SOURCE MATERIAL:
☆ ☆ ☆ ☆ ☆

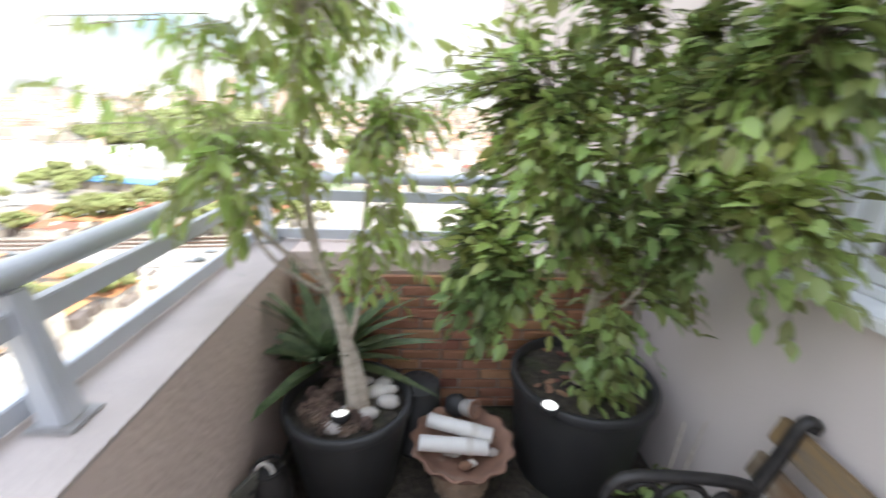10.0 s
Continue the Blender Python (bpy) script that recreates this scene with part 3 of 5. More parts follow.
ficus("a", "young weeping fig with light green leaves in a black pot", (-0.22, 7.24, 0.03), 0.25, 0.18, 0.42,
      (([(0.04, -0.05, 0.36), (0.025, -0.04, 0.50), (0.0, 0.0, 0.66), (-0.045, 0.02, 0.85), (-0.10, 0.02, 1.05), (-0.12, 0.03, 1.4), (-0.10, 0.03, 1.75)], 0.036, 0.007),
       ([(0.07, -0.04, 0.36), (0.06, -0.035, 0.48), (0.03, -0.01, 0.60), (-0.02, 0.0, 0.76)], 0.026, 0.018),
       ([(0.0, 0.0, 0.64), (0.05, -0.02, 0.80), (0.07, -0.02, 1.0), (0.10, 0.0, 1.35)], 0.014, 0.005),
       ([(-0.06, 0.02, 0.88), (-0.22, -0.06, 1.08), (-0.36, -0.10, 1.28)], 0.011, 0.004),
       ([(-0.12, 0.02, 1.05), (-0.22, 0.08, 1.3), (-0.26, 0.06, 1.6)], 0.010, 0.004),
       ([(-0.05, 0.02, 0.84), (-0.18, -0.16, 1.05), (-0.25, -0.24, 1.3)], 0.010, 0.004)),
      (((-0.08, 0.0, 1.55), (0.40, 0.38, 0.42), 5), ((-0.30, -0.14, 1.30), (0.24, 0.28, 0.22), 1.7), ((0.14, -0.06, 1.14), (0.24, 0.24, 0.30), 1.9), ((-0.08, 0.02, 1.95), (0.24, 0.24, 0.2), 1.2), ((-0.20, -0.28, 1.62), (0.24, 0.22, 0.28), 1.0), ((0.22, 0.0, 1.58), (0.24, 0.26, 0.40), 1.5), ((-0.46, -0.22, 1.56), (0.22, 0.26, 0.26), 0.9)),
      520, 6.0, 6, M_LEAF_A, 0.064, 1.1, M_BARK_PALE, 3, 0.38, True, M_BARK_PALE)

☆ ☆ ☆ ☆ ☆

Exactly as written, return every line of the listing, but not the pictures.

ANSWER FOR THE TASK:
10.0 s
Continue the Blender Python (bpy) script that recreates this scene with part 3 of 5. More parts follow.
ficus("a", "young weeping fig with light green leaves in a black pot", (-0.22, 7.24, 0.03), 0.25, 0.18, 0.42,
      (([(0.04, -0.05, 0.36), (0.025, -0.04, 0.50), (0.0, 0.0, 0.66), (-0.045, 0.02, 0.85), (-0.10, 0.02, 1.05), (-0.12, 0.03, 1.4), (-0.10, 0.03, 1.75)], 0.036, 0.007),
       ([(0.07, -0.04, 0.36), (0.06, -0.035, 0.48), (0.03, -0.01, 0.60), (-0.02, 0.0, 0.76)], 0.026, 0.018),
       ([(0.0, 0.0, 0.64), (0.05, -0.02, 0.80), (0.07, -0.02, 1.0), (0.10, 0.0, 1.35)], 0.014, 0.005),
       ([(-0.06, 0.02, 0.88), (-0.22, -0.06, 1.08), (-0.36, -0.10, 1.28)], 0.011, 0.004),
       ([(-0.12, 0.02, 1.05), (-0.22, 0.08, 1.3), (-0.26, 0.06, 1.6)], 0.010, 0.004),
       ([(-0.05, 0.02, 0.84), (-0.18, -0.16, 1.05), (-0.25, -0.24, 1.3)], 0.010, 0.004)),
      (((-0.08, 0.0, 1.55), (0.40, 0.38, 0.42), 5), ((-0.30, -0.14, 1.30), (0.24, 0.28, 0.22), 1.7), ((0.14, -0.06, 1.14), (0.24, 0.24, 0.30), 1.9), ((-0.08, 0.02, 1.95), (0.24, 0.24, 0.2), 1.2), ((-0.20, -0.28, 1.62), (0.24, 0.22, 0.28), 1.0), ((0.22, 0.0, 1.58), (0.24, 0.26, 0.40), 1.5), ((-0.46, -0.22, 1.56), (0.22, 0.26, 0.26), 0.9)),
      520, 6.0, 6, M_LEAF_A, 0.064, 1.1, M_BARK_PALE, 3, 0.38, True, M_BARK_PALE)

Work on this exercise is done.